San Diego ended their season being shut out for the fourth time since their 3–0 start. They had nine possessions through the first three quarters, reaching Oakland territory just once, when Fuller returned a 1st quarter punt 16 yards to the Oakland 47. That drive ended in a punt after the Chargers could move the ball only three yards. Oakland, meanwhile, scored a touchdown on their opening drive and opened up a 24–0 lead late in the 3rd quarter. The Chargers then had their best chance to score, with Young breaking off consecutive 18- and 19-yard runs up the middle and Morris going around left end for 20 more.

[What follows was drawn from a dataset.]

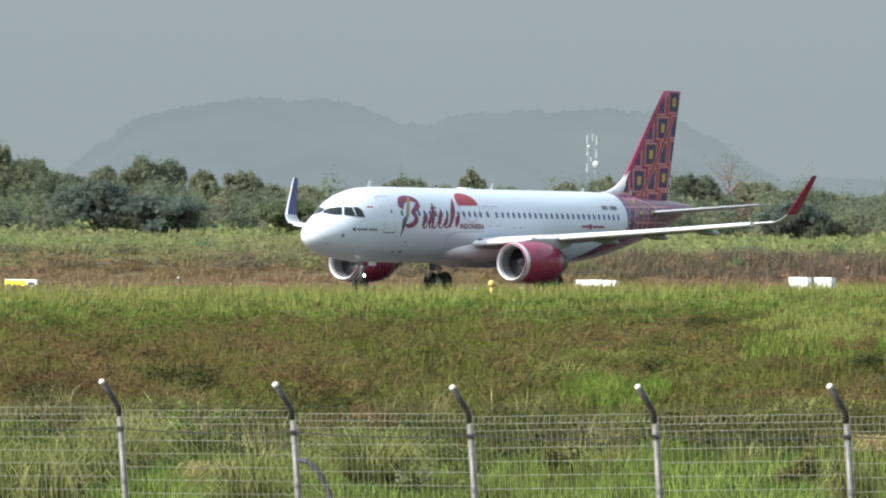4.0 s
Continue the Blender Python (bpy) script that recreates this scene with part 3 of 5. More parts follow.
# cabin windows
for side in (1, -1):
    s = 6.32
    while s < 27.8:
        if not 14.0 < s < 15.75:
            paint("cabin_window", hull_patch(bmesh.new(), oval(s, 4.44, 0.13, 0.185, 12), side, 0.010, 2), PANE)
        s += 0.5333
    for s in (14.46, 15.33):
        paint("cabin_window", hull_patch(bmesh.new(), oval(s, 4.44, 0.13, 0.185, 12), side, 0.010, 2), PANE)
        bm = bmesh.new()
        w, z0, z1 = 0.27, 3.83, 4.90
        hull_strip(bm, [(s - w, z0 + 0.1), (s - w + 0.1, z0), (s + w - 0.1, z0), (s + w, z0 + 0.1), (s + w, z1 - 0.1), (s + w - 0.1, z1), (s - w + 0.1, z1), (s - w, z1 - 0.1), (s - w, z0 + 0.1)], 0.03, side)
        paint("exit_outline", bm, PALE_LINE, "grey outline of the overwing exit")
    # doors
    for s, w in ((5.13, 0.45), (29.9, 0.42)):
        bm = bmesh.new()
        z0, z1 = 3.36, 5.33
        hull_strip(bm, [(s - w, z0 + 0.12), (s - w, z1 - 0.15), (s - w + 0.14, z1), (s + w - 0.14, z1), (s + w, z1 - 0.15), (s + w, z0 + 0.12)], 0.032, side)
        paint("door_outline", bm, PALE_LINE, "thin grey outline of the cabin door")
        paint("door_sill", hull_strip(bmesh.new(), [(s - w - 0.04, z0 + 0.1), (s - w + 0.04, z0), (s, z0 - 0.005), (s + w - 0.04, z0), (s + w + 0.04, z0 + 0.1)], 0.06, side), LINE, "dark door sill")
        paint("door_window", hull_patch(bmesh.new(), oval(s + 0.28, 4.52, 0.06, 0.09, 10), side, 0.011, 2), COCKPIT)
    # small flag and maker's mark by the cockpit, as bars
    paint("flag_red", hull_patch(bmesh.new(), [(3.63, 4.69), (4.06, 4.69), (4.06, 4.77), (3.63, 4.77)], side), BRIGHT_RED, "red half of a small flag")
    paint("flag_white", hull_patch(bmesh.new(), [(3.63, 4.61), (4.06, 4.61), (4.06, 4.685), (3.63, 4.685)], side), WHITE)
    paint("maker_mark", hull_patch(bmesh.new(), oval(2.42, 3.51, 0.12, 0.10, 12), side), INK)
    bm = bmesh.new()
    for a, b in ((2.62, 3.36), (3.46, 4.12)):
        hull_strip(bm, [(a, 3.51), ((a + b) / 2, 3.51), (b, 3.51)], 0.11, side)
    paint("maker_bar", bm, LINE, "grey lettering bars")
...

They reached a 3rd and 9 from the Oakland 15, but Fouts was intercepted in the end zone.

Fouts completed 10 of 25 passes for 82 yards, with 2 interceptions and a 15.7 passer rating.

| Quarter | 1 | 2 | 3 | 4 | Total |
|---|---|---|---|---|---|
| Chargers | 0 | 0 | 0 | 0 | 0 |
| Raiders | 7 | 10 | 7 | 0 | 24 |

=== Standings ===

AFC West
| view; talk; edit; | W | L | T | PCT | DIV | CONF | PF | PA | STK |
| Oakland Raiders^{(1)} | 13 | 1 | 0 | .929 | 7–0 | 10–1 | 350 | 237 | W10 |
| Denver Broncos | 9 | 5 | 0 | .643 | 5–2 | 7–5 | 315 | 206 | W2 |
| San Diego Chargers | 6 | 8 | 0 | .429 | 2–5 | 4–8 | 248 | 285 | L1 |
| Kansas City Chiefs | 5 | 9 | 0 | .357 | 2–5 | 4–8 | 290 | 376 | W1 |
| Tampa Bay Buccaneers | 0 | 14 | 0 | .000 | 0–4 | 0–13 | 125 | 412 | L14 |

== Awards ==
Only one Charger was named to the 1977 Pro Bowl, with Joiner a reserve on the AFC squad; none were selected for the Associated Press All-Pro team.